Un réseau de surveillance de 58 points de prélèvement

La mise en place du réseau de surveillance de la résistance a concerné deux familles de fongicides, les CAA et QII. Les 58 prélèvements ont été effectués au mois de septembre dernier sur des sites dont les programmes de traitements avaient intégré en moyenne 2,35 applications de produits à base de CAA. 42 % des parcelles avaient été protégées à deux reprises et 32 % des autres sites avaient reçu trois applications dont une positionnée en curatif. Enfin, 11 % des sites prélevés ont été traités 4 fois ou plus avec des produits à base de CAA. Dans cette dernière situation, plusieurs applications sont intervenues de façon curative pour endiguer une épidémie déclarée qui a fait malgré tout des dégâts. Initialement, l’ensemble des calendriers de traitements avait été construit pour positionner les deux applications de manière dissociée et en préventif par rapport au développement de l’épidémie.

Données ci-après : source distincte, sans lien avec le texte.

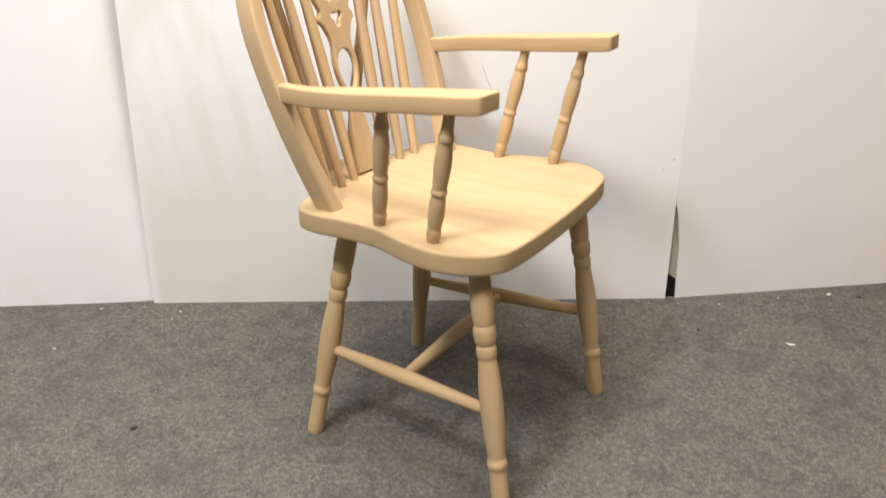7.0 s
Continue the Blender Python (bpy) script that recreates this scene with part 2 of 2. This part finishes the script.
def turned(foot, top, profile, sides=20, steps=60):
    """A turned stick from foot to top. profile: (fraction of its length, radius)."""
    foot, top = Vector(foot), Vector(top)
    axis = (top - foot).normalized()
    side = axis.cross(Vector((0.3, 1, 0.1))).normalized()
    other = axis.cross(side)
    off = Vector((random.random() * 9, random.random() * 9, random.random() * 9))
    length = (top - foot).length
    rings, grains = [], []
    for i in range(steps + 1):
        t = i / steps
        r = smooth_between(profile, t)
        c = foot.lerp(top, t)
        ring, gr = [], []
        for k in range(sides):
            a = 2 * math.pi * k / sides
            d = side * math.cos(a) * r + other * math.sin(a) * r
            ring.append(c + d)
            gr.append(off + Vector((t * length, math.cos(a) * r, math.sin(a) * r)))
        rings.append(ring)
        grains.append(gr)
    return loft(rings, grains)


def rounded_rect(w, h, r, seg=4):
    """Points round a rectangle w by h with corners of radius r."""
    pts = []
    for cx, cy, a0 in ((w / 2 - r, h / 2 - r, 0), (-w / 2 + r, h / 2 - r, 90), (-w / 2 + r, -h / 2 + r, 180), (w / 2 - r, -h / 2 + r, 270)):
        for i in range(seg + 1):
            a = radians(a0 + 90 * i / seg)
            pts.append((cx + r * math.cos(a), cy + r * math.sin(a)))
    return pts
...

Une résistance généralisée au CAA et une situation saine pour les QII

La pression de mildiou extrême en 2012 a engendré certains excès d’utilisation dont les conséquences sont préjudiciables à l’efficacité de cette famille de fongicides. P. Mandon n’a pas été réellement surpris par les résultats qui font état d’une situation de résistance au CAA quasi généralisée : « Les résultats de l’étude de la résistance sur les 58 prélèvements ont révélé que toutes les populations renferment plus de 30 % de phénotype résistant au CAA. La moyenne de la présence des souches résistantes dans les échantillons est de 86,9 % et, dans certaines situations, la totalité de la population est devenue résistante. Indéniablement, la situation est très critique car moins de 20 % des parcelles ne sont pas concernées par la résistance. Cet état des lieux de la résistance aux CAA en 2012 a contribué à alimenter la réflexion technique de la coopérative pour construire les calendriers de traitements 2013. Un seul traitement à base de CAA positionné en préventif a été proposé aux adhérents. Les techniciens ont aussi la consigne de ne plus préconiser ces produits en curatif sur du mildiou déclaré. Le même travail de recherche de phénotypes résistants aux QII a été réalisé sur les 58 échantillons, qui a révélé seulement 4 sites de populations résistantes. La situation est donc saine avec les QII mais il convient de faire preuve de vigilance dans leur utilisation pour préserver leur efficacité. Notre suivi de la résistance est justement un moyen d’anticiper l’apparition de nouveaux problèmes de dérive d’efficacité avec les QII, mais aussi dans l’avenir avec d’autres familles de fongicides. »

Un observatoire de la résistance pluriannuel

Le service technique de Charentes Alliance a l’intention de poursuivre pendant plusieurs années la surveillance des résistances au mildiou, car c’est véritablement un outil pour gérer plus efficacement l’utilisation des différentes familles de matières actives. Le renouvellement des gammes de fongicides anti-mildiou repose essentiellement sur des innovations avec des produits ayant des modes d’actions unisite sur le champignon. Ces spécialités sont toutes potentiellement susceptibles de favoriser l’émergence de phénomènes de résistance. Cela justifie aussi pleinement la mise en œuvre d’un observatoire pluriannuel de la résistance au cœur de la région de Cognac. Par ailleurs, au niveau des CAA, la poursuite des tests de résistance durant les deux ou trois années à venir permettra d’apprécier les conséquences de la baisse d’utilisation de ces produits. La résistance est-elle en mesure de régresser ? On peut imaginer qu’un travail du même type sur les anilides serait aussi très intéressant. Le service technique de la coopérative réfléchit aussi à la mise en place de tests de résistance à l’oïdium, suite à l’apparition de phénomènes de résistance aux QOI dans le Gers.